I held onto my son tighter.
“Yes. For a while. But he only really bites me.” What I wanted to say was He never bites Dan, or other people or children. And we thought it was getting better. We go days between bites now. The problem seems to be going away! “Who is he biting?” I asked instead.
“Everyone”.
Everyone.
Cameron comes by his nickname Monster honestly. His baby coos resembled growls more often than not. And did I mention that he bites?
The serious biting habit started right around the end of breastfeeding which made the transition to a bottle much easier on Mommy. But when a bottle was introduced, the bites migrated from my nipples to my chest, my shoulders, my arms, my stomach, and my toes. These bites weren’t malicious and were often paired with hugs and giggles.
Slowly but surely, the biting started to subside. Our hugs weren’t resulting in bruises. I didn’t worry about coming out of playtime with an injury.
But then, the question. “Has Cameron been biting at home?” and the statement, “He’s biting everyone.”
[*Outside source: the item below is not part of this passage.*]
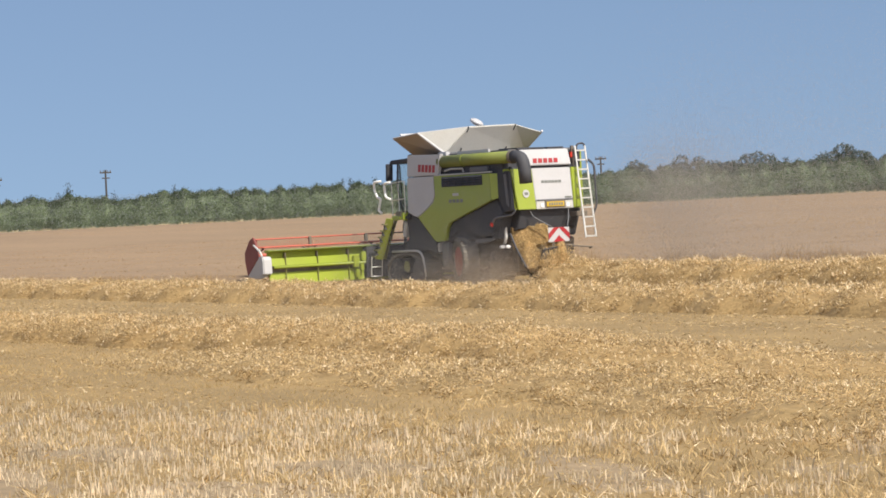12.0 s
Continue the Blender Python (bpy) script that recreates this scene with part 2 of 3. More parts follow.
stubble("stubble", 16, 58, -36, -22, 36000, 0.10, 0.013, M_PALE, "bleached pale tufts on the bare earth", tuft=24, tilt=0.2, strip=True)
stubble("stubble", 40, 66, -28.0, -19, 20000, 0.085, 0.012, M_STRAW, "upright straw tufts along the flattened bed", tuft=13, tilt=0.5)
stubble("stubble", 16, 58, -36, -22, 22000, 0.09, 0.012, M_STRAW, "golden straw tufts among the bleached stubble", tuft=20, tilt=0.6, strip=True)
stubble("stubble", 16, 58, -36, -22, 8000, 0.07, 0.011, M_BROWN, "brown broken stalks between the stubble", tuft=9, tilt=0.9, strip=True)


def litter(count, x0, x1, y0, y1, size, width, material, label):
    """Loose straws lying flat on the stubble in streaks along the rows."""
    px, py = rs.uniform(x0, x1, count), rs.uniform(y0, y1, count)
    keep = np.sin(py * 2.9 + 0.8 * np.sin(px * 0.21)) + 0.7 * np.sin(py * 1.3 + px * 0.13) > rs.normal(-0.2, 0.7, count)
    px, py = px[keep], py[keep]
    py = py + SKEW * px
    n = len(px)
    d = np.stack([rs.normal(size=n), 0.6 * rs.normal(size=n), np.abs(0.12 * rs.normal(size=n))], 1)
    d *= (size * rs.uniform(0.4, 1.3, n) / np.linalg.norm(d, axis=1))[:, None]
    me = blades("loose_straw", np.stack([px, py, rise(px, py) + rs.uniform(0.01, 0.05, n)], 1), d, width * rs.uniform(0.6, 1.4, n), material, flat=1.5)
    return tagged(new("loose_straw", me), label, "loose straw", kind="stuff")


litter(70000, -50, 72, -19, 3, 0.12, 0.016, M_STRAW, "thin golden straw scattered over the stubble")
litter(26000, -50, 72, -19, 3, 0.12, 0.016, M_BROWN, "thin brown straw scattered over the stubble")
litter(40000, 5, 68, -33, -18, 0.10, 0.011, M_STRAW, "thin golden straw scattered over the stubble")
litter(22000, 5, 68, -33, -18, 0.10, 0.011, M_BROWN, "thin brown straw scattered over the stubble")
litter(9000, -20, 68, -33, -3, 0.11, 0.011, M_GLINT, "single straws in the pale glint colour on the stubble")
ex, ev = np.meshgrid(np.linspace(8, 62, 300), np.linspace(0, 1, 40), indexing="ij")
ey = pale_edge(ex) - 0.4 + 0.25 * lump(ex * 3.1, 1.0) - 10.5 * ev
ez = -0.05 + 0.042 * np.clip(ev / 0.3, 0, 1) + 0.035 * np.sin(ex * 1.1 + 1.3 * np.sin(ey * 1.4)) * np.sin(ey * 1.9 + 0.5 * ex) + rs.uniform(-0.012, 0.012, ex.shape)
earth = new("bare_earth", mesh_from("bare_earth", np.stack([ex, ey, ez], -1).reshape(-1, 3), sheet(300, 40), M_EARTH))
tagged(earth, "patches of dry grey earth between the stubble", "bare earth", kind="stuff")


# ---- standing wheat ----
CROP = 0.54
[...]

I left the babysitter’s house knowing that my suggestion for Cameron to “be good” wouldn’t be understood by my sweet little boy. I left knowing that Cameron was sweet but feeling shameful that others might not see my little boy for who he is: everything but a monster. I left wondering if my parenting is at fault for this stage that seems never-ending. I left knowing that biting is not tolerated at daycare – that Cameron will be facing harsh tones and a 15 second time out.
I left with the thought of another woman disciplining my child.
I just want to run home with my boy and snuggle him. I want to become his sole childcare provider again. I want to know that his poor behaviour is felt only by me, leaving the discipline to me as well. I want the world to see Cameron for who he is, the smiley faces and the tickley chin and the squeezey hugs.
I don’t want anyone to see my son as a bully.
I just want the biting to stop.
So parents, did your child go through a biting phase? How did you stop it? How long does it last? I’m feeling discouraged over here. Discouraged and bitten.